Using the listing below, copy every line that mentions "part".
——
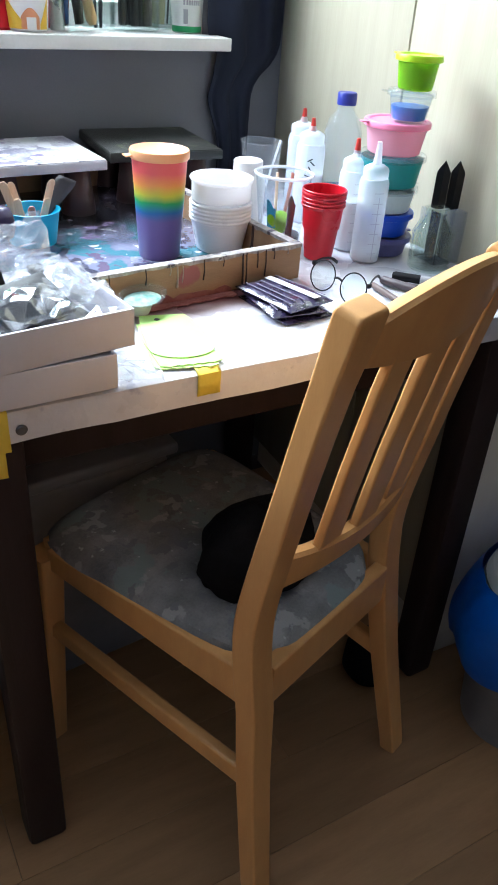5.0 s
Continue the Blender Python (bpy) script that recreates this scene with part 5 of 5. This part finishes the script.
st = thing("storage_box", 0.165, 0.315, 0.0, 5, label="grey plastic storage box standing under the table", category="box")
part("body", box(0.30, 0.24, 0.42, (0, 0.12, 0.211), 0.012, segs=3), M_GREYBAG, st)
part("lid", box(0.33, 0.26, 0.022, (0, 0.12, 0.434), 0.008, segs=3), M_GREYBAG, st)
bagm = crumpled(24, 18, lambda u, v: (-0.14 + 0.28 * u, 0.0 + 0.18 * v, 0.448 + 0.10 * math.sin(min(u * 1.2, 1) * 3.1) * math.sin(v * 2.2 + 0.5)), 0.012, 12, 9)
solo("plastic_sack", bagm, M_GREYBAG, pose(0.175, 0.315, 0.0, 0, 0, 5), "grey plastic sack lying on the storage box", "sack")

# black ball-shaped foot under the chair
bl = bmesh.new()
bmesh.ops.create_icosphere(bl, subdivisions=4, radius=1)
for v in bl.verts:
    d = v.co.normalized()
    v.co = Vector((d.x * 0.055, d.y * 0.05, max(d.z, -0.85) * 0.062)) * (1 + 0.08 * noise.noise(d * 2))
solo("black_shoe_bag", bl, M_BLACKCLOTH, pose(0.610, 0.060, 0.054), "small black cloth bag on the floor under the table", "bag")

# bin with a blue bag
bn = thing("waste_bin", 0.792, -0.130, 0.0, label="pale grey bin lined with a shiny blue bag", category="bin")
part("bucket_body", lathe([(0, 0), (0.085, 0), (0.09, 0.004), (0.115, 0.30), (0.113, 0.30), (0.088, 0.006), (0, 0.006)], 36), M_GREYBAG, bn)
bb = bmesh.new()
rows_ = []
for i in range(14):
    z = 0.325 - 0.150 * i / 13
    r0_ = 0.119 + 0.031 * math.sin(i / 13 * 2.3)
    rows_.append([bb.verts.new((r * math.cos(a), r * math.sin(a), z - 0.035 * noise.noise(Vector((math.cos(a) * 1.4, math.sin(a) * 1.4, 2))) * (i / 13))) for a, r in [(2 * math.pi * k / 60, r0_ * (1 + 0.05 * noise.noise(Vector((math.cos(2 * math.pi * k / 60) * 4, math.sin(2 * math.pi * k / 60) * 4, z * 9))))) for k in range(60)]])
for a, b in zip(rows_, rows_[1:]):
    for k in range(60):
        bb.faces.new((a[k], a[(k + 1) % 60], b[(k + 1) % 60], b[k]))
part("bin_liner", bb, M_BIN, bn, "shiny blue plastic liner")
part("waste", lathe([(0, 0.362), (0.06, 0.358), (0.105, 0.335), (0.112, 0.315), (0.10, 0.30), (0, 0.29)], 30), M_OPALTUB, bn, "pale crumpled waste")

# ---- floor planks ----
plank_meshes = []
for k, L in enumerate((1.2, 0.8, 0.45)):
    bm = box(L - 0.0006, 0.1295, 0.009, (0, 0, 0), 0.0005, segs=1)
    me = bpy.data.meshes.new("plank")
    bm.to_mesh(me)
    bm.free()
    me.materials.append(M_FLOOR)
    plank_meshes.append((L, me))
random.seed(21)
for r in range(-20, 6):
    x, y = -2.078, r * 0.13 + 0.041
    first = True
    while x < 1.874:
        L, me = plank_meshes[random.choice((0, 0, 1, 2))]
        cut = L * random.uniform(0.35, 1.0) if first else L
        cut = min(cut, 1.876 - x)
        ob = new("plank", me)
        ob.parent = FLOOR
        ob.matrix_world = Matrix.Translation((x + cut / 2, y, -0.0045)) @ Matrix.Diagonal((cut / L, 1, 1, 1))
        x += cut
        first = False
——
:: FULL OUTPUT ::
Continue the Blender Python (bpy) script that recreates this scene with part 5 of 5. This part finishes the script.
part("body", box(0.30, 0.24, 0.42, (0, 0.12, 0.211), 0.012, segs=3), M_GREYBAG, st)
part("lid", box(0.33, 0.26, 0.022, (0, 0.12, 0.434), 0.008, segs=3), M_GREYBAG, st)
part("bucket_body", lathe([(0, 0), (0.085, 0), (0.09, 0.004), (0.115, 0.30), (0.113, 0.30), (0.088, 0.006), (0, 0.006)], 36), M_GREYBAG, bn)
part("bin_liner", bb, M_BIN, bn, "shiny blue plastic liner")
part("waste", lathe([(0, 0.362), (0.06, 0.358), (0.105, 0.335), (0.112, 0.315), (0.10, 0.30), (0, 0.29)], 30), M_OPALTUB, bn, "pale crumpled waste")